CRWA began what we call our Urban Smart Sewer project in the fall of 2013 with a three year grant from the Scherman Foundation's Rosin Fund, and support from Eaglemere Foundation. Our first orders of business were to discover whether the distributed wastewater treatment plants we had investigated with our Littleton, MA, Smart Sewer project could be sited in dense urban confines. To help us, we put together a technical advisory committee (TAC) made up of principals from federal, state, and Boston agencies.
Some encouraged us to look for sites on existing institutional campuses where available space and predilection might afford us early success. I resisted that notion for several reasons. I believe that institutions with the desire to address energy, water, and climate issues in construction and reconstruction are likely to pursue distributed wastewater and energy on their own as they understand the options. Even better, they are likely in such pursuit to bring a wealth of creativity and insight to their endeavors. CRWA does not own the how, nor do we own the why, other than to make a compelling case for transformation.

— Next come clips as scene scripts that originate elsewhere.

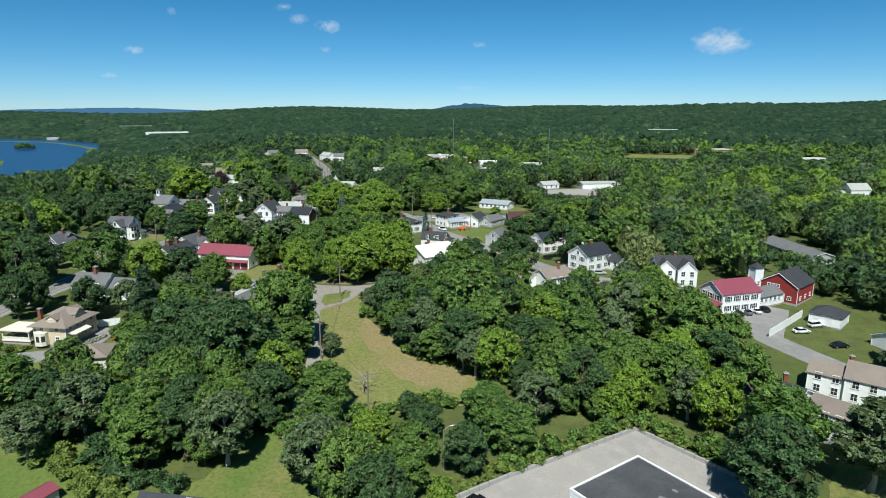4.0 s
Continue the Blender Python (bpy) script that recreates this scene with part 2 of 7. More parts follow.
M["dirt"] = ground_material("bare_earth", ((0.26, 0.185, 0.115), (0.21, 0.15, 0.095), (0.30, 0.23, 0.15)), (0.08, 0.5), 0.5)
M["dryearth"] = ground_material("sunburnt_turf", ((0.245, 0.202, 0.092), (0.190, 0.200, 0.060), (0.275, 0.205, 0.108)), (0.06, 0.2), 0.5)
M["wheeltrack"] = ground_material("darker_wheel_track", ((0.195, 0.188, 0.180), (0.165, 0.160, 0.154), (0.225, 0.216, 0.205)), (0.12, 0.8), 0.1, 0.86)
M["lane"] = ground_material("old_tan_lane", ((0.268, 0.242, 0.214), (0.225, 0.205, 0.182), (0.305, 0.276, 0.243)), (0.07, 0.5), 0.1, 0.86)
M["sidewalk"] = ground_material("pale_sidewalk", ((0.30, 0.27, 0.235), (0.27, 0.245, 0.215), (0.33, 0.30, 0.265)), (0.1, 0.7), 0.1, 0.86)
M["lawn"] = ground_material("mown_lawn", ((0.130, 0.170, 0.040), (0.225, 0.190, 0.078), (0.105, 0.162, 0.036)), (0.045, 0.2), 0.6)
M["dryfield"] = ground_material("dry_mown_field", ((0.160, 0.192, 0.050), (0.255, 0.205, 0.094), (0.175, 0.194, 0.056)), (0.045, 0.16), 0.6)
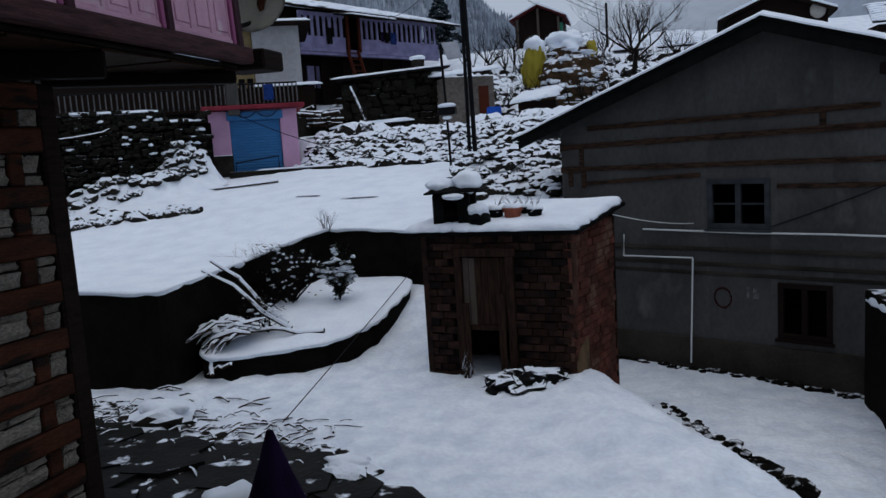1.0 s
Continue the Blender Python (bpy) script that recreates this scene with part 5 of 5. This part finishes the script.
# cut branches lying on the bed
logs = thing("branch_pile", "pile of cut branches thickly covered with snow", "branches")
rs = random.Random(40)
for k in range(44):
    bm = bmesh.new()
    a = rs.uniform(2.5, 4.3)
    c = Vector((-6.75 + rs.uniform(-0.2, 0.45), 11.5 + rs.uniform(-0.3, 0.4), 0.60 + 0.22 * rs.random()))
    d = Vector((math.cos(a), math.sin(a) * 0.6, rs.uniform(-0.35, -0.12)))
    L = rs.uniform(0.45, 0.85)
    j = Vector((rs.uniform(-1, 1), rs.uniform(-1, 1), 0.3)) * 0.09
    r = rs.uniform(0.7, 1.5)
    tube(bm, [c - d * L * 0.4, c + Vector((0, 0, 0.08)), c + d * L * 0.3 + j, c + d * L * 0.5 + j * 0.4, c + d * L * 0.75 + Vector((0, 0, -0.08))], [0.016 * r, 0.04 * r, 0.035 * r, 0.03 * r, 0.012 * r], 7)
    part("branch", bm, M_LOG, logs)
bm = bmesh.new()
lump(bm, (-6.65, 11.55, 0.70), (0.42, 0.30, 0.12), 0.9, 4, 2.0)
part("snow_cover", bm, M_SNOW, logs, smooth=True)
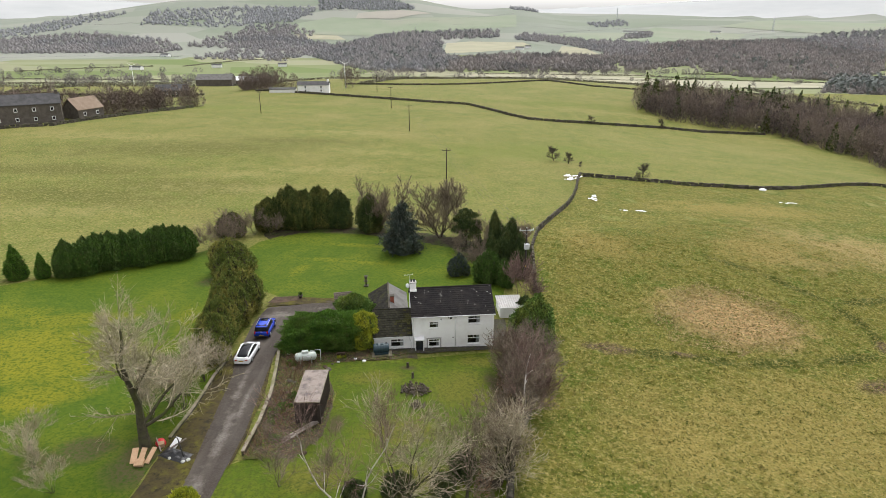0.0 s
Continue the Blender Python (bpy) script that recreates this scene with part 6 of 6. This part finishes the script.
def build_rubbish():
    rnd = random.Random(3)
    def board(x, y, w, d, t, tilt, turn, mat, label, name="timber_board"):
        B = thing(name, at(x, y, turn, 0.10), label, "board", "rubbish pile")
        bm = bmesh.new()
        box(bm, -w / 2, w / 2, 0, d, 0, t, 0.008, pose(0, 0, 0, tilt, 0, 0))
        part("board", bm, mat, B)
    board(-28.2, 46.0, 0.55, 1.5, 0.06, 28, 8, RAWWOOD, "raw plywood board leaning on a rubbish pile")
    board(-27.6, 46.0, 0.5, 1.5, 0.06, 32, -4, RAWWOOD, "raw plywood board leaning on a rubbish pile")
    board(-27.0, 46.1, 0.45, 1.6, 0.06, 26, -12, RAWWOOD, "raw plywood board leaning on a rubbish pile")
    board(-27.5, 45.6, 0.8, 0.7, 0.25, 20, 3, RAWWOOD, "broken wooden crate on a rubbish pile", "wooden_crate")
    board(-26.4, 47.8, 0.12, 1.7, 0.1, 18, 35, WOOD, "grey broken plank in a rubbish pile")
    board(-25.9, 48.0, 0.12, 1.9, 0.1, 14, -50, WOOD, "grey broken plank in a rubbish pile")
    board(-25.6, 48.4, 0.7, 1.1, 0.05, 30, -25, UPVC, "white panel leaning in a rubbish pile")
    board(-26.6, 48.4, 0.5, 0.5, 0.4, 6, 20, RAWWOOD, "brown cardboard box in a rubbish pile", "cardboard_box")
    B = thing("red_tub", at(-26.9, 49.0, 30, 0.22), "upturned red plastic tub on a rubbish pile", "tub", "rubbish pile")
    bm = bmesh.new()
    bmesh.ops.create_cone(bm, cap_ends=True, segments=20, radius1=0.5, radius2=0.34, depth=0.36, matrix=pose(0, 0, 0.1, 18, 10, 0))
    bmesh.ops.bevel(bm, geom=bm.edges[:], offset=0.03, segments=1, affect="EDGES")
    part("tub", bm, REDPLASTIC, B, "", True)
    S = thing("plastic_sheet", at(-24.9, 47.4, -20, 0.06), "crumpled black plastic sheet over rubbish", "sheet", "rubbish pile")
    verts, faces = [], []
    for j in range(13):
        for i in range(19):
            x, y = -1.5 + 3.0 * i / 18, -0.7 + 1.4 * j / 12
            e = max(0.0, 1 - (x / 1.5) ** 2) * max(0.0, 1 - (y / 0.7) ** 2)
            verts.append((x, y, 0.02 + e * (0.45 + 0.35 * noise.noise((x * 2.1, y * 2.4, 2.0))) + 0.06 * abs(noise.noise((x * 5, y * 5, 4.0)))))
    faces = [(j * 19 + i, j * 19 + i + 1, (j + 1) * 19 + i + 1, (j + 1) * 19 + i) for j in range(12) for i in range(18)]
    mesh("sheet", verts, faces, BLACKSACK, S)
    for x, y, r in ((-25.2, 47.0, 0.26), (-23.5, 46.8, 0.22), (-23.9, 46.5, 0.2)):
        R = thing("white_stone", at(x, y, 0, 0.1), "rounded whitish stone by the drive", "stone", "white stones")
        bm = bmesh.new()
        bmesh.ops.create_icosphere(bm, subdivisions=2, radius=r)
        for v in bm.verts:
            v.co *= 1 + 0.25 * noise.noise(v.co * 3 + Vector((x, y, 0)))
            v.co.z *= 0.7
        part("stone", bm, LICHEN, R)
    P = thing("lamp_post", at(-23.9, 47.0), "dark metal post with a bent arm beside the drive", "post")
    rod("post", (0, 0, -0.2), (-0.35, 0.05, 2.3), 0.05, TRIM, P)
    rod("arm", (-0.35, 0.05, 2.3), (-0.75, 0.1, 2.45), 0.04, TRIM, P)


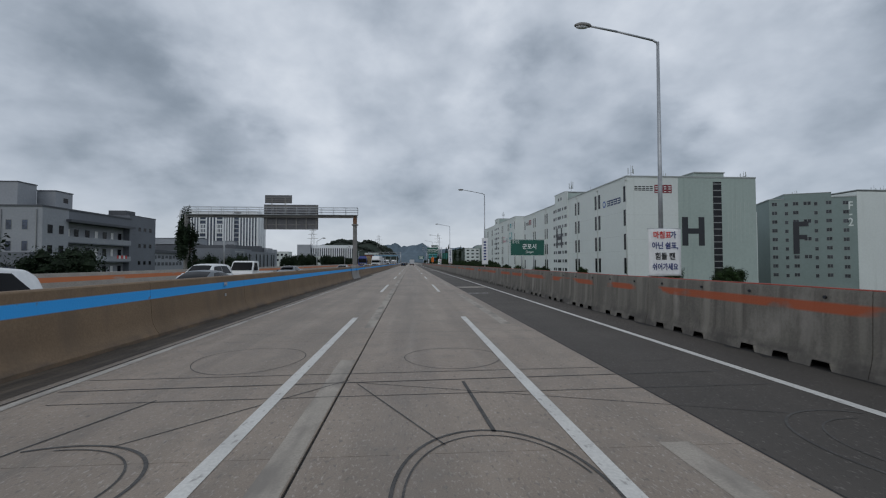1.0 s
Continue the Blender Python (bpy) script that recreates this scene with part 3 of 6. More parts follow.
strip("edge_line", shifted(X_LEFT_LINE, -0.1), shifted(X_LEFT_LINE, 0.1), 300, 1000, 0.006, M["line"], lines, step=15)
strip("edge_line", -5.13, -5.02, -80, Y_BRIDGE, 0.006, M["dirtyline"], lines, step=5)
for y in (166, 171, 177.5, 180.5, 197, 203.5, 209, 221):
    strip("edge_dash", lerp_nodes(X_LEFT_LINE, y) - 0.48, lerp_nodes(X_LEFT_LINE, y) - 0.36, y, y + 1.1, 0.006, M["line"], lines, step=1)
for x in (-11.7, -15.3):
    for k in range(40):
        strip("lane_dash", x - 0.075, x + 0.075, -40 + 20 * k, -32 + 20 * k, 0.006, M["line"], lines, step=8)


STROKES = [(3.49, 3.92, 4.26, 3.79), (3.48, 3.84, 3.5, 2.8), (3.46, 2.77, 4.21, 2.68), (4.46, 3.79, 5.22, 3.66), (5.2, 3.66, 5.15, 1.74), (3.43, 1.72, 3.96, 1.69), (3.84, 2.16, 3.93, 1.72), (4.41, 1.88, 4.96, 1.85), (4.83, 1.87, 4.88, 0.84), (4.46, 1.16, 4.5, 0.26), (4.46, 0.24, 5.24, 0.12)]


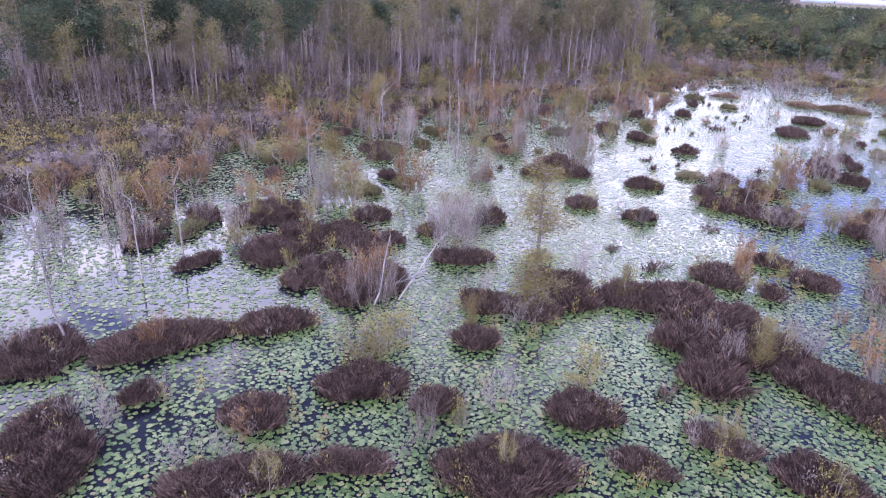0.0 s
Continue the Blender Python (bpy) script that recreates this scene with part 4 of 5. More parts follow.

Moreover, if we are to truly transform, then it is essential to demonstrate that resource recovery plants, and green infrastructure can be incorporated into dense, challenging locations. It would simply not be good enough, in my estimation, to locate a few such plants as curiosities on a few institutional campuses, although we welcome them to join our cause.
Finally, as part of our grant submission to Scherman, we were interested in investigating the opportunities and challenges with siting a plant and its associated green infrastructure in an environmental justice community. Promoting and Supporting Rich Diversity extends to all species, including us. Communities historically suffering the most from the pitfalls of traditional infrastructure should be among the first included in our approach and its benefits.
We began by assembling the necessary elements to support a plant. We focused on a small “district” scale which would be served by a small-scale wastewater treatment and resource recovery plant with resources returned to the community for use in the district. Our team determined a district scale approach was preferred over a direct site level identification, as relevant sources for inputs (sewage and food waste) could be considered in conjunction with sinks (energy and water users), while also considering the environmental needs of a particular area.
|Urban Smart Sewer initial study area. (expand map)
Our two pilot districts were to be served by resources recovered from between one and five million gallons of wastewater daily. They therefore needed to be located near sewer interceptors (i.e., the biggest sewer pipes) so that they could mine wastewater from existing infrastructure. They needed to be located near major thoroughfares so that trucks bringing in food waste to enhance methane production wouldn’t have to drive down residential streets (alternatively, however, close proximity to a high density of food waste producers - restaurants, universities, food processors - may make transport via smaller vehicles more practical, efficient, and neighborhood and environmentally friendly). They needed to include potential customers for electricity, thermal heating and cooling, and reclaimed water. They needed to present opportunities for linked green infrastructure or desirable soil conditions where treated effluent would ultimately be discharged.
We began our search for potential districts by first identifying the densest cities in Massachusetts: Boston, Cambridge, Chelsea, Somerville, Everett, and Malden. Together, they made our initial study area.
We put together a matrix of necessary elements, and using GIS, identified initially over 30 potential districts in the six cities. After refinement, we reduced that number to 23. I’ll be honest; I was relieved we had so many options. It would have been embarrassing, to say the least, to get our project funded and then discover we had very few opportunities.
Of these 23 districts, with insights from members of our TAC, we selected two for our initial feasibility study.